Stated exercise:
Set down the full listing exactly as given. Any pictures are to be left out.

###

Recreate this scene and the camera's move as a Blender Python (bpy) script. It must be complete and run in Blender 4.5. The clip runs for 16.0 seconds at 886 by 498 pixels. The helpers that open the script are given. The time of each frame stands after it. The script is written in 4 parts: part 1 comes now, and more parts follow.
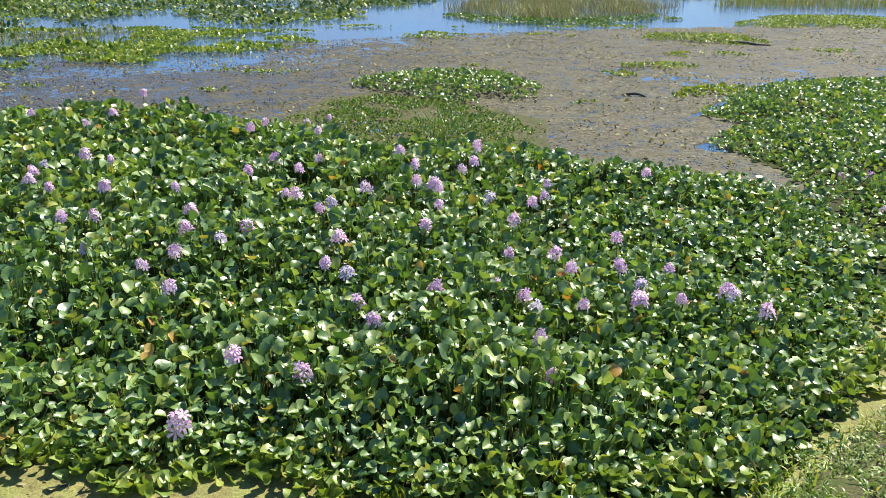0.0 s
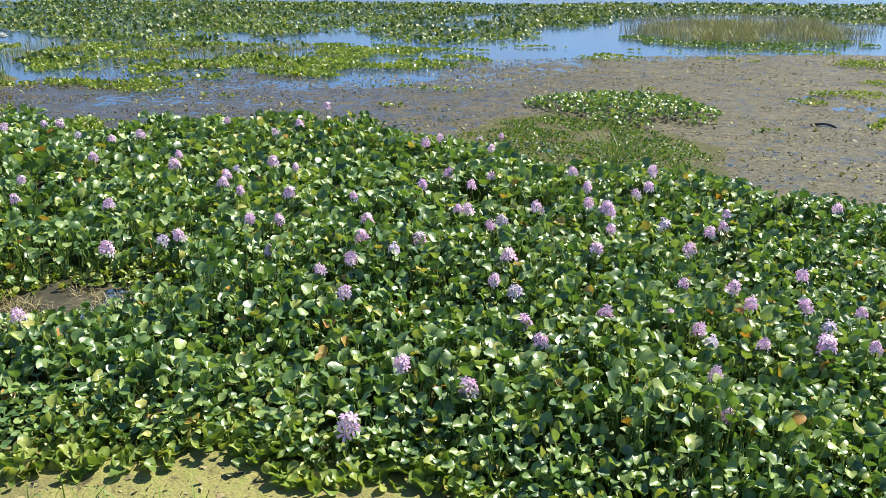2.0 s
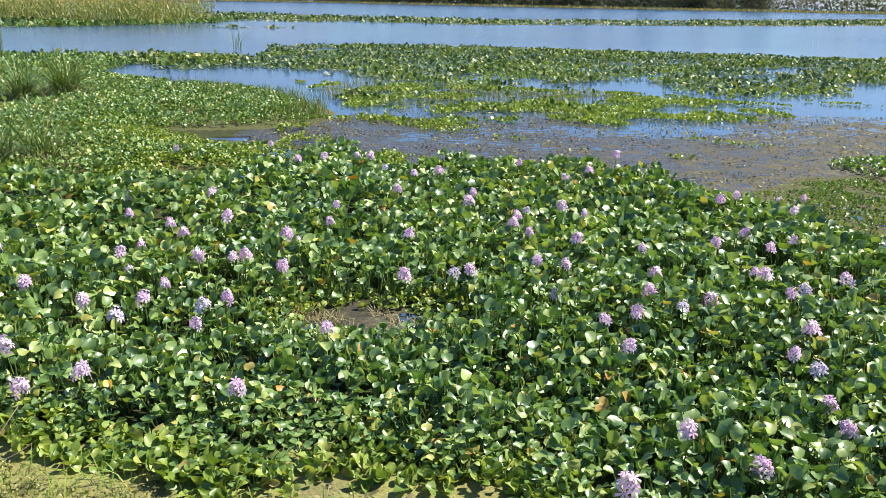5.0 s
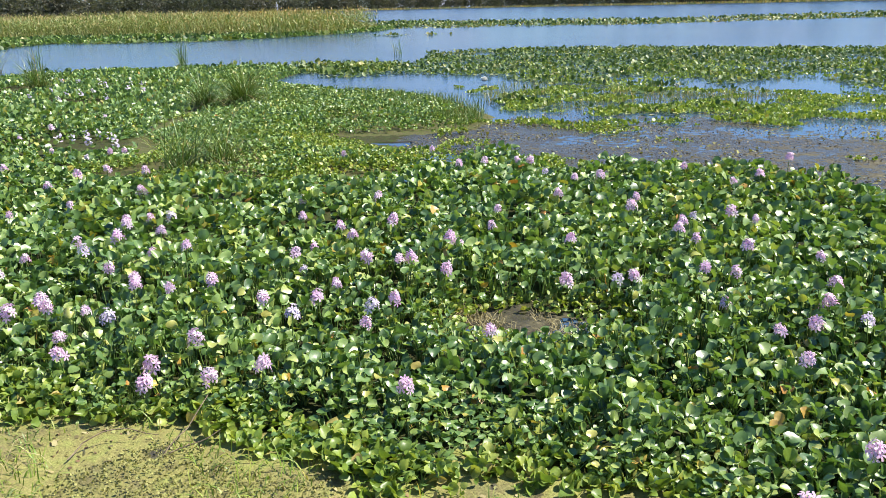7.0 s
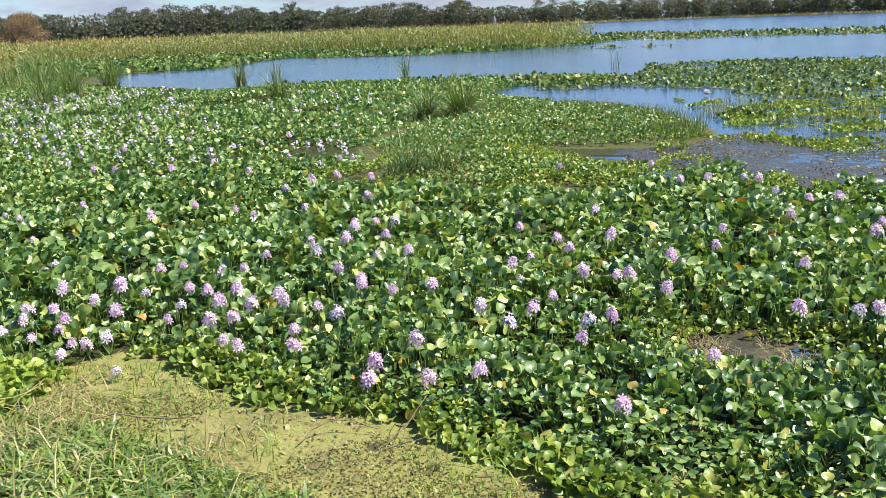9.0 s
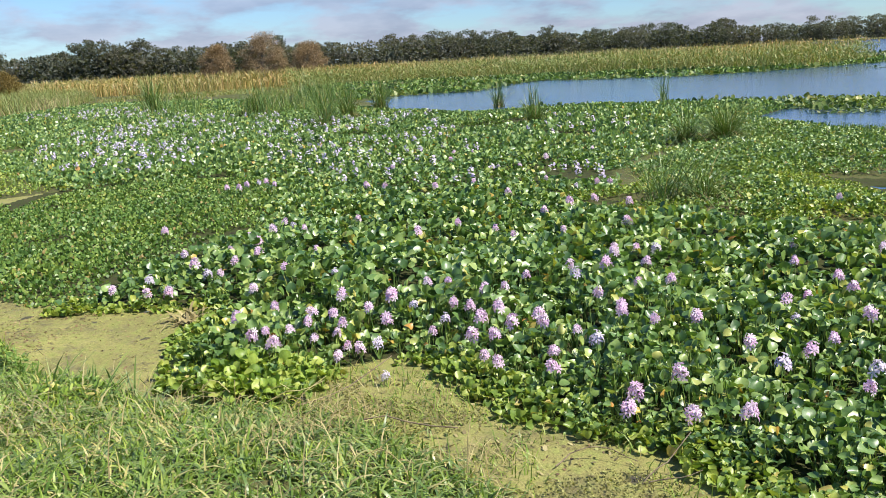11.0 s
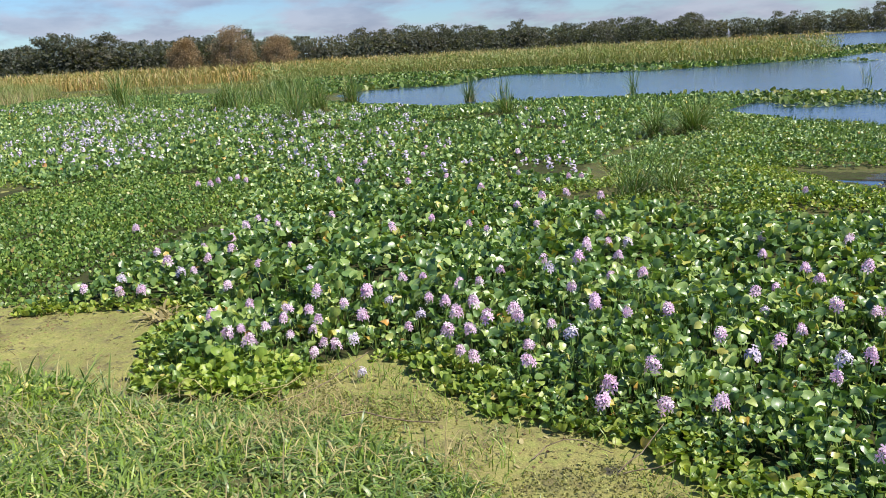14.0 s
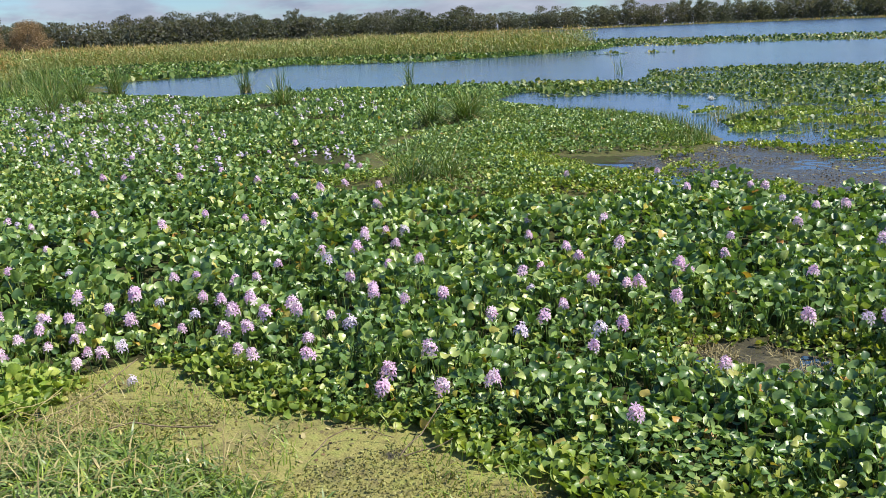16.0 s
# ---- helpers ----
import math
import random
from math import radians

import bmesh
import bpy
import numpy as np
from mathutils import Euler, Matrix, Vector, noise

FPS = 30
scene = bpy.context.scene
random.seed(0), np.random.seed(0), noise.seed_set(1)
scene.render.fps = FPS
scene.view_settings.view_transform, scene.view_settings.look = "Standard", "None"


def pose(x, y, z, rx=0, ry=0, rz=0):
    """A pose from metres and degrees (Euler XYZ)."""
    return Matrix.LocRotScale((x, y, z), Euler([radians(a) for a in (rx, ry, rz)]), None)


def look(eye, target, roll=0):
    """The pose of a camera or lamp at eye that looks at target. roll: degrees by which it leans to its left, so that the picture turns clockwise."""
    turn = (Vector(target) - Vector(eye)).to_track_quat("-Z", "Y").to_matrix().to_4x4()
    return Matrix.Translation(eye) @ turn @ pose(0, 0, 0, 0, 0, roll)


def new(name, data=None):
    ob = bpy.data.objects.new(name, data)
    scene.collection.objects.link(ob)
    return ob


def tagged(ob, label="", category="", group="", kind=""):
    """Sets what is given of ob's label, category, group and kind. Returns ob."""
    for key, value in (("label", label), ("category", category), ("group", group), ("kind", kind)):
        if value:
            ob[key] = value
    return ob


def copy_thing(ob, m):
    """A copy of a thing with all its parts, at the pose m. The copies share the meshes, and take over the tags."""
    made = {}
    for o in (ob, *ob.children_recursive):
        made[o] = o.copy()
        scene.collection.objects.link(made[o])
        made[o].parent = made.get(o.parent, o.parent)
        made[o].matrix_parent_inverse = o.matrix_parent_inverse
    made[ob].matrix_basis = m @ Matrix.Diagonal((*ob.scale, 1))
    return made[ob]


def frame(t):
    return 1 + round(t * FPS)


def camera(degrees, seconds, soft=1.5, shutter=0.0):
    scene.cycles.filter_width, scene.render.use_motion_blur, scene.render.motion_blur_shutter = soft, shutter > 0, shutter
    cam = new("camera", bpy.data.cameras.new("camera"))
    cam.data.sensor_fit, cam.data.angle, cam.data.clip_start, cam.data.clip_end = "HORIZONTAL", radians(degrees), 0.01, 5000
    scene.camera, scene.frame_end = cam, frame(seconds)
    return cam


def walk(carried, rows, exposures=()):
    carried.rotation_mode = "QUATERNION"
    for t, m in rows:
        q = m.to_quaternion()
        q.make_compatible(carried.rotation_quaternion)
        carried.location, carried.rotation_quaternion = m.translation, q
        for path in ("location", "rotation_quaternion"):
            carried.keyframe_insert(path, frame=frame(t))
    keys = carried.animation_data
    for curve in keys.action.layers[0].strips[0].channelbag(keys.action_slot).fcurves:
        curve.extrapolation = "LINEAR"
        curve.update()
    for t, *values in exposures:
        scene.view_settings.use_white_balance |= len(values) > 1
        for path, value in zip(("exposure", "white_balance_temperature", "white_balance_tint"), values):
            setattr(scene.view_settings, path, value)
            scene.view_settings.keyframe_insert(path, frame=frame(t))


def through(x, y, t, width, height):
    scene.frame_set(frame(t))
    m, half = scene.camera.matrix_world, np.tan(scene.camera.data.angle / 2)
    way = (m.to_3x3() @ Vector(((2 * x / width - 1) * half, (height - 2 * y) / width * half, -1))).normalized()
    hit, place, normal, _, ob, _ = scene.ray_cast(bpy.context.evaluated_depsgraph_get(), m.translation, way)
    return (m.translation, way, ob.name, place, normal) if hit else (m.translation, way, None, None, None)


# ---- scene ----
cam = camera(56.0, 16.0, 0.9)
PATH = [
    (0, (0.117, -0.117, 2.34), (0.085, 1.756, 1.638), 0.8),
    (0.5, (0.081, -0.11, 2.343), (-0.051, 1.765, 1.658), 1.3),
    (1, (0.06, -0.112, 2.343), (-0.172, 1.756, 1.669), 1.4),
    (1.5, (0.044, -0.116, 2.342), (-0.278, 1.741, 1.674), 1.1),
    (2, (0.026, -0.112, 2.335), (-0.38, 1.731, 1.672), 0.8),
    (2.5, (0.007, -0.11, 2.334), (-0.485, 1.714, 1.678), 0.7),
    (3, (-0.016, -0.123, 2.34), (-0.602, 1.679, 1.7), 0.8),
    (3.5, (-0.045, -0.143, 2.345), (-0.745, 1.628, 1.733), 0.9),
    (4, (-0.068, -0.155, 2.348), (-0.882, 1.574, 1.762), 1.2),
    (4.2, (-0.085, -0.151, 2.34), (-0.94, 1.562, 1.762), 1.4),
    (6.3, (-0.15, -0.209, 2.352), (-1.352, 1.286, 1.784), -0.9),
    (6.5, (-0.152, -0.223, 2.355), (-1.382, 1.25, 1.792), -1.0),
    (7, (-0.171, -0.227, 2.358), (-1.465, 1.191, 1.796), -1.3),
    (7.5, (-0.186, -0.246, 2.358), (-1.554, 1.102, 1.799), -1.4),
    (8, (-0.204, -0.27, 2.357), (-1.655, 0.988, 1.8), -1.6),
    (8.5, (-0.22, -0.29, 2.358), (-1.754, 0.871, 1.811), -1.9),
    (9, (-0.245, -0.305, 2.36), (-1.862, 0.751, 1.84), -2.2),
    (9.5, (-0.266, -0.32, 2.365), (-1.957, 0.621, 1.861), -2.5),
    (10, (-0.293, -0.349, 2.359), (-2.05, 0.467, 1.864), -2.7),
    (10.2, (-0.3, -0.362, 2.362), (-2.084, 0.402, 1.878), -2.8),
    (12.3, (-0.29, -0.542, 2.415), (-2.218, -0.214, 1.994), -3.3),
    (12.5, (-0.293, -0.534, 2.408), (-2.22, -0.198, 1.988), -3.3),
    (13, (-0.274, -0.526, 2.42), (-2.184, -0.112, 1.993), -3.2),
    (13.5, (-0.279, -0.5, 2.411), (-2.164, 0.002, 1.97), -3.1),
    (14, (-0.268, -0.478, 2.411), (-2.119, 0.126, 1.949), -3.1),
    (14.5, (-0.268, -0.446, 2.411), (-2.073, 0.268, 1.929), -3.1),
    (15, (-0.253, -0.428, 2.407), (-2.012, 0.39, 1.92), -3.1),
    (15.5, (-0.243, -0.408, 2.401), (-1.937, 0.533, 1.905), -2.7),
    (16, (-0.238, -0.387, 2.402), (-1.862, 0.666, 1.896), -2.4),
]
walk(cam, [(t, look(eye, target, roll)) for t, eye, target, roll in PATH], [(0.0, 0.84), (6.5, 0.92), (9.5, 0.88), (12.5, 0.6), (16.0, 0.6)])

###

Full output:
Recreate this scene and the camera's move as a Blender Python (bpy) script. It must be complete and run in Blender 4.5. The clip runs for 16.0 seconds at 886 by 498 pixels. The helpers that open the script are given. The time of each frame stands after it. The script is written in 4 parts: part 1 comes now, and more parts follow.
0.0 s
2.0 s
5.0 s
7.0 s
9.0 s
11.0 s
14.0 s
16.0 s
# ---- helpers ----
import math
import random
from math import radians

import bmesh
import bpy
import numpy as np
from mathutils import Euler, Matrix, Vector, noise

FPS = 30
scene = bpy.context.scene
random.seed(0), np.random.seed(0), noise.seed_set(1)
scene.render.fps = FPS
scene.view_settings.view_transform, scene.view_settings.look = "Standard", "None"


def pose(x, y, z, rx=0, ry=0, rz=0):
    """A pose from metres and degrees (Euler XYZ)."""
    return Matrix.LocRotScale((x, y, z), Euler([radians(a) for a in (rx, ry, rz)]), None)


def look(eye, target, roll=0):
    """The pose of a camera or lamp at eye that looks at target. roll: degrees by which it leans to its left, so that the picture turns clockwise."""
    turn = (Vector(target) - Vector(eye)).to_track_quat("-Z", "Y").to_matrix().to_4x4()
    return Matrix.Translation(eye) @ turn @ pose(0, 0, 0, 0, 0, roll)


def new(name, data=None):
    ob = bpy.data.objects.new(name, data)
    scene.collection.objects.link(ob)
    return ob


def tagged(ob, label="", category="", group="", kind=""):
    """Sets what is given of ob's label, category, group and kind. Returns ob."""
    for key, value in (("label", label), ("category", category), ("group", group), ("kind", kind)):
        if value:
            ob[key] = value
    return ob


def copy_thing(ob, m):
    """A copy of a thing with all its parts, at the pose m. The copies share the meshes, and take over the tags."""
    made = {}
    for o in (ob, *ob.children_recursive):
        made[o] = o.copy()
        scene.collection.objects.link(made[o])
        made[o].parent = made.get(o.parent, o.parent)
        made[o].matrix_parent_inverse = o.matrix_parent_inverse
    made[ob].matrix_basis = m @ Matrix.Diagonal((*ob.scale, 1))
    return made[ob]


def frame(t):
    return 1 + round(t * FPS)


def camera(degrees, seconds, soft=1.5, shutter=0.0):
    scene.cycles.filter_width, scene.render.use_motion_blur, scene.render.motion_blur_shutter = soft, shutter > 0, shutter
    cam = new("camera", bpy.data.cameras.new("camera"))
    cam.data.sensor_fit, cam.data.angle, cam.data.clip_start, cam.data.clip_end = "HORIZONTAL", radians(degrees), 0.01, 5000
    scene.camera, scene.frame_end = cam, frame(seconds)
    return cam


def walk(carried, rows, exposures=()):
    carried.rotation_mode = "QUATERNION"
    for t, m in rows:
        q = m.to_quaternion()
        q.make_compatible(carried.rotation_quaternion)
        carried.location, carried.rotation_quaternion = m.translation, q
        for path in ("location", "rotation_quaternion"):
            carried.keyframe_insert(path, frame=frame(t))
    keys = carried.animation_data
    for curve in keys.action.layers[0].strips[0].channelbag(keys.action_slot).fcurves:
        curve.extrapolation = "LINEAR"
        curve.update()
    for t, *values in exposures:
        scene.view_settings.use_white_balance |= len(values) > 1
        for path, value in zip(("exposure", "white_balance_temperature", "white_balance_tint"), values):
            setattr(scene.view_settings, path, value)
            scene.view_settings.keyframe_insert(path, frame=frame(t))


def through(x, y, t, width, height):
    scene.frame_set(frame(t))
    m, half = scene.camera.matrix_world, np.tan(scene.camera.data.angle / 2)
    way = (m.to_3x3() @ Vector(((2 * x / width - 1) * half, (height - 2 * y) / width * half, -1))).normalized()
    hit, place, normal, _, ob, _ = scene.ray_cast(bpy.context.evaluated_depsgraph_get(), m.translation, way)
    return (m.translation, way, ob.name, place, normal) if hit else (m.translation, way, None, None, None)


# ---- scene ----
cam = camera(56.0, 16.0, 0.9)
PATH = [
    (0, (0.117, -0.117, 2.34), (0.085, 1.756, 1.638), 0.8),
    (0.5, (0.081, -0.11, 2.343), (-0.051, 1.765, 1.658), 1.3),
    (1, (0.06, -0.112, 2.343), (-0.172, 1.756, 1.669), 1.4),
    (1.5, (0.044, -0.116, 2.342), (-0.278, 1.741, 1.674), 1.1),
    (2, (0.026, -0.112, 2.335), (-0.38, 1.731, 1.672), 0.8),
    (2.5, (0.007, -0.11, 2.334), (-0.485, 1.714, 1.678), 0.7),
    (3, (-0.016, -0.123, 2.34), (-0.602, 1.679, 1.7), 0.8),
    (3.5, (-0.045, -0.143, 2.345), (-0.745, 1.628, 1.733), 0.9),
    (4, (-0.068, -0.155, 2.348), (-0.882, 1.574, 1.762), 1.2),
    (4.2, (-0.085, -0.151, 2.34), (-0.94, 1.562, 1.762), 1.4),
    (6.3, (-0.15, -0.209, 2.352), (-1.352, 1.286, 1.784), -0.9),
    (6.5, (-0.152, -0.223, 2.355), (-1.382, 1.25, 1.792), -1.0),
    (7, (-0.171, -0.227, 2.358), (-1.465, 1.191, 1.796), -1.3),
    (7.5, (-0.186, -0.246, 2.358), (-1.554, 1.102, 1.799), -1.4),
    (8, (-0.204, -0.27, 2.357), (-1.655, 0.988, 1.8), -1.6),
    (8.5, (-0.22, -0.29, 2.358), (-1.754, 0.871, 1.811), -1.9),
    (9, (-0.245, -0.305, 2.36), (-1.862, 0.751, 1.84), -2.2),
    (9.5, (-0.266, -0.32, 2.365), (-1.957, 0.621, 1.861), -2.5),
    (10, (-0.293, -0.349, 2.359), (-2.05, 0.467, 1.864), -2.7),
    (10.2, (-0.3, -0.362, 2.362), (-2.084, 0.402, 1.878), -2.8),
    (12.3, (-0.29, -0.542, 2.415), (-2.218, -0.214, 1.994), -3.3),
    (12.5, (-0.293, -0.534, 2.408), (-2.22, -0.198, 1.988), -3.3),
    (13, (-0.274, -0.526, 2.42), (-2.184, -0.112, 1.993), -3.2),
    (13.5, (-0.279, -0.5, 2.411), (-2.164, 0.002, 1.97), -3.1),
    (14, (-0.268, -0.478, 2.411), (-2.119, 0.126, 1.949), -3.1),
    (14.5, (-0.268, -0.446, 2.411), (-2.073, 0.268, 1.929), -3.1),
    (15, (-0.253, -0.428, 2.407), (-2.012, 0.39, 1.92), -3.1),
    (15.5, (-0.243, -0.408, 2.401), (-1.937, 0.533, 1.905), -2.7),
    (16, (-0.238, -0.387, 2.402), (-1.862, 0.666, 1.896), -2.4),
]
walk(cam, [(t, look(eye, target, roll)) for t, eye, target, roll in PATH], [(0.0, 0.84), (6.5, 0.92), (9.5, 0.88), (12.5, 0.6), (16.0, 0.6)])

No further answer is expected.